WHAT IS REQUIRED>
Print each line of the listing once more, precisely as given.

== RECORD EXCERPTS

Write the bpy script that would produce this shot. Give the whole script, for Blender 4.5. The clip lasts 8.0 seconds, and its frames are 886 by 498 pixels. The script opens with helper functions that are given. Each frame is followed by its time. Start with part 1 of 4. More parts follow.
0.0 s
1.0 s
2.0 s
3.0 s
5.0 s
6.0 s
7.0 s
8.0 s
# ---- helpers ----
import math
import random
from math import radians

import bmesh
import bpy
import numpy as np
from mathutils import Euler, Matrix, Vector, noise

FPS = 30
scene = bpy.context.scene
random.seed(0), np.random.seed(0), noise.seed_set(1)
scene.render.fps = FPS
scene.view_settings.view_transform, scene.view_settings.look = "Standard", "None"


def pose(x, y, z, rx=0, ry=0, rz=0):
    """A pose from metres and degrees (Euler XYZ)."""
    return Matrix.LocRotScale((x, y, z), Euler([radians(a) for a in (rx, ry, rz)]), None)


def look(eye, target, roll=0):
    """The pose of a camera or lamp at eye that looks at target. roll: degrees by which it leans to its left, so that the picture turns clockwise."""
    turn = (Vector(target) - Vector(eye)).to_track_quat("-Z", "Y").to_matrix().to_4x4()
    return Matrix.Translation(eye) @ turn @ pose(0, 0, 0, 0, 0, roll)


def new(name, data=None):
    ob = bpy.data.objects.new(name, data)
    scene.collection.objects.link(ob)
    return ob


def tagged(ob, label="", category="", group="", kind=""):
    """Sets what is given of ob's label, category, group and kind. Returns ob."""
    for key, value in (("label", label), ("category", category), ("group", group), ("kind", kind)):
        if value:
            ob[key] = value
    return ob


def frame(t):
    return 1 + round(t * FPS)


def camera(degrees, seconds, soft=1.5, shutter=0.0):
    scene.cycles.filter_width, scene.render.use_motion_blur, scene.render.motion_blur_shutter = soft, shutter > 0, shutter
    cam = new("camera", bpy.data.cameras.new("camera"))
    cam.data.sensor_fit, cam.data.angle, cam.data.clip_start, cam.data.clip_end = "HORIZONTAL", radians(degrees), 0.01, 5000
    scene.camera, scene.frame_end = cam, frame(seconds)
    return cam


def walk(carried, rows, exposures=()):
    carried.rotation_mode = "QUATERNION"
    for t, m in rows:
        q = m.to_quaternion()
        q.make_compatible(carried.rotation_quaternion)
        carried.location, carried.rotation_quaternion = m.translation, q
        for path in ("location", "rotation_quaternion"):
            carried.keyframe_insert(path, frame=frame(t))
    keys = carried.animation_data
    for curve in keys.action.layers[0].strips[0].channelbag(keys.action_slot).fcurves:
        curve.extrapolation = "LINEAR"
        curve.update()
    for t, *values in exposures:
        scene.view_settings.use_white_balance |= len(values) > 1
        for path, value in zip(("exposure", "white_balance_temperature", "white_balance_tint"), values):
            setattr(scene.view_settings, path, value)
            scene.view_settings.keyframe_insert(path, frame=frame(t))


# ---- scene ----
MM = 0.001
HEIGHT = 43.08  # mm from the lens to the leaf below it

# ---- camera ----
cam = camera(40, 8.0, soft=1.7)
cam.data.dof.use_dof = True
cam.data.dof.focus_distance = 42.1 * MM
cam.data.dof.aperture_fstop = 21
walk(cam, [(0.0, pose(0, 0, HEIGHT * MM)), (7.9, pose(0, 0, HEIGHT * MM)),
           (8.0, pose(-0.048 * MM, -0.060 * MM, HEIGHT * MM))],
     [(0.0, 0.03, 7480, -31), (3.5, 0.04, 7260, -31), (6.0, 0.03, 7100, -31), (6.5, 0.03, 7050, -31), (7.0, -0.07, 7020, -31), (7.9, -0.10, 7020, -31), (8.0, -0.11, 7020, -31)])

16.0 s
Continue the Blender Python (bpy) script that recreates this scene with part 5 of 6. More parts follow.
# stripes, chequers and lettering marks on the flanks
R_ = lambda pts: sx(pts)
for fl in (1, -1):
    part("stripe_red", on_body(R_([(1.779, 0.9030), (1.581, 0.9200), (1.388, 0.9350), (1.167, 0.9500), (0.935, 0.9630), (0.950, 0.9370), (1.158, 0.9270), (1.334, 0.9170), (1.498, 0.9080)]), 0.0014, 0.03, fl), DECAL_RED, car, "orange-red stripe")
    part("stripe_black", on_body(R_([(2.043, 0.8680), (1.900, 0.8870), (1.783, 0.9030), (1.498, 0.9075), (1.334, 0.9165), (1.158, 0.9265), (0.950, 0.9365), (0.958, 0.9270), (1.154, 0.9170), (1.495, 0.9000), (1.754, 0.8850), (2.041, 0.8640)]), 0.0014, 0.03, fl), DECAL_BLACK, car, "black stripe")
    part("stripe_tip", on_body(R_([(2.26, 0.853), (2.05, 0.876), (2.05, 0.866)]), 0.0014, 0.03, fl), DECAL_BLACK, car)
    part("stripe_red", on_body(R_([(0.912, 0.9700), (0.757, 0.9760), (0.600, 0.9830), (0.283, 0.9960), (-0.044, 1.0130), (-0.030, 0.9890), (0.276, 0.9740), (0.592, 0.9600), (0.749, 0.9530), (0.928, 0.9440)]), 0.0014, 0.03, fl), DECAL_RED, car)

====

THE OUTPUT>
Write the bpy script that would produce this shot. Give the whole script, for Blender 4.5. The clip lasts 8.0 seconds, and its frames are 886 by 498 pixels. The script opens with helper functions that are given. Each frame is followed by its time. Start with part 1 of 4. More parts follow.
0.0 s
1.0 s
2.0 s
3.0 s
5.0 s
6.0 s
7.0 s
8.0 s
# ---- helpers ----
import math
import random
from math import radians

import bmesh
import bpy
import numpy as np
from mathutils import Euler, Matrix, Vector, noise

FPS = 30
scene = bpy.context.scene
random.seed(0), np.random.seed(0), noise.seed_set(1)
scene.render.fps = FPS
scene.view_settings.view_transform, scene.view_settings.look = "Standard", "None"


def pose(x, y, z, rx=0, ry=0, rz=0):
    """A pose from metres and degrees (Euler XYZ)."""
    return Matrix.LocRotScale((x, y, z), Euler([radians(a) for a in (rx, ry, rz)]), None)


def look(eye, target, roll=0):
    """The pose of a camera or lamp at eye that looks at target. roll: degrees by which it leans to its left, so that the picture turns clockwise."""
    turn = (Vector(target) - Vector(eye)).to_track_quat("-Z", "Y").to_matrix().to_4x4()
    return Matrix.Translation(eye) @ turn @ pose(0, 0, 0, 0, 0, roll)


def new(name, data=None):
    ob = bpy.data.objects.new(name, data)
    scene.collection.objects.link(ob)
    return ob


def tagged(ob, label="", category="", group="", kind=""):
    """Sets what is given of ob's label, category, group and kind. Returns ob."""
    for key, value in (("label", label), ("category", category), ("group", group), ("kind", kind)):
        if value:
            ob[key] = value
    return ob


def frame(t):
    return 1 + round(t * FPS)


def camera(degrees, seconds, soft=1.5, shutter=0.0):
    scene.cycles.filter_width, scene.render.use_motion_blur, scene.render.motion_blur_shutter = soft, shutter > 0, shutter
    cam = new("camera", bpy.data.cameras.new("camera"))
    cam.data.sensor_fit, cam.data.angle, cam.data.clip_start, cam.data.clip_end = "HORIZONTAL", radians(degrees), 0.01, 5000
    scene.camera, scene.frame_end = cam, frame(seconds)
    return cam


def walk(carried, rows, exposures=()):
    carried.rotation_mode = "QUATERNION"
    for t, m in rows:
        q = m.to_quaternion()
        q.make_compatible(carried.rotation_quaternion)
        carried.location, carried.rotation_quaternion = m.translation, q
        for path in ("location", "rotation_quaternion"):
            carried.keyframe_insert(path, frame=frame(t))
    keys = carried.animation_data
    for curve in keys.action.layers[0].strips[0].channelbag(keys.action_slot).fcurves:
        curve.extrapolation = "LINEAR"
        curve.update()
    for t, *values in exposures:
        scene.view_settings.use_white_balance |= len(values) > 1
        for path, value in zip(("exposure", "white_balance_temperature", "white_balance_tint"), values):
            setattr(scene.view_settings, path, value)
            scene.view_settings.keyframe_insert(path, frame=frame(t))


# ---- scene ----
MM = 0.001
HEIGHT = 43.08  # mm from the lens to the leaf below it

# ---- camera ----
cam = camera(40, 8.0, soft=1.7)
cam.data.dof.use_dof = True
cam.data.dof.focus_distance = 42.1 * MM
cam.data.dof.aperture_fstop = 21
walk(cam, [(0.0, pose(0, 0, HEIGHT * MM)), (7.9, pose(0, 0, HEIGHT * MM)),
           (8.0, pose(-0.048 * MM, -0.060 * MM, HEIGHT * MM))],
     [(0.0, 0.03, 7480, -31), (3.5, 0.04, 7260, -31), (6.0, 0.03, 7100, -31), (6.5, 0.03, 7050, -31), (7.0, -0.07, 7020, -31), (7.9, -0.10, 7020, -31), (8.0, -0.11, 7020, -31)])

16.0 s
Continue the Blender Python (bpy) script that recreates this scene with part 5 of 6. More parts follow.
# stripes, chequers and lettering marks on the flanks
R_ = lambda pts: sx(pts)
for fl in (1, -1):
    part("stripe_red", on_body(R_([(1.779, 0.9030), (1.581, 0.9200), (1.388, 0.9350), (1.167, 0.9500), (0.935, 0.9630), (0.950, 0.9370), (1.158, 0.9270), (1.334, 0.9170), (1.498, 0.9080)]), 0.0014, 0.03, fl), DECAL_RED, car, "orange-red stripe")
    part("stripe_black", on_body(R_([(2.043, 0.8680), (1.900, 0.8870), (1.783, 0.9030), (1.498, 0.9075), (1.334, 0.9165), (1.158, 0.9265), (0.950, 0.9365), (0.958, 0.9270), (1.154, 0.9170), (1.495, 0.9000), (1.754, 0.8850), (2.041, 0.8640)]), 0.0014, 0.03, fl), DECAL_BLACK, car, "black stripe")
    part("stripe_tip", on_body(R_([(2.26, 0.853), (2.05, 0.876), (2.05, 0.866)]), 0.0014, 0.03, fl), DECAL_BLACK, car)
    part("stripe_red", on_body(R_([(0.912, 0.9700), (0.757, 0.9760), (0.600, 0.9830), (0.283, 0.9960), (-0.044, 1.0130), (-0.030, 0.9890), (0.276, 0.9740), (0.592, 0.9600), (0.749, 0.9530), (0.928, 0.9440)]), 0.0014, 0.03, fl), DECAL_RED, car)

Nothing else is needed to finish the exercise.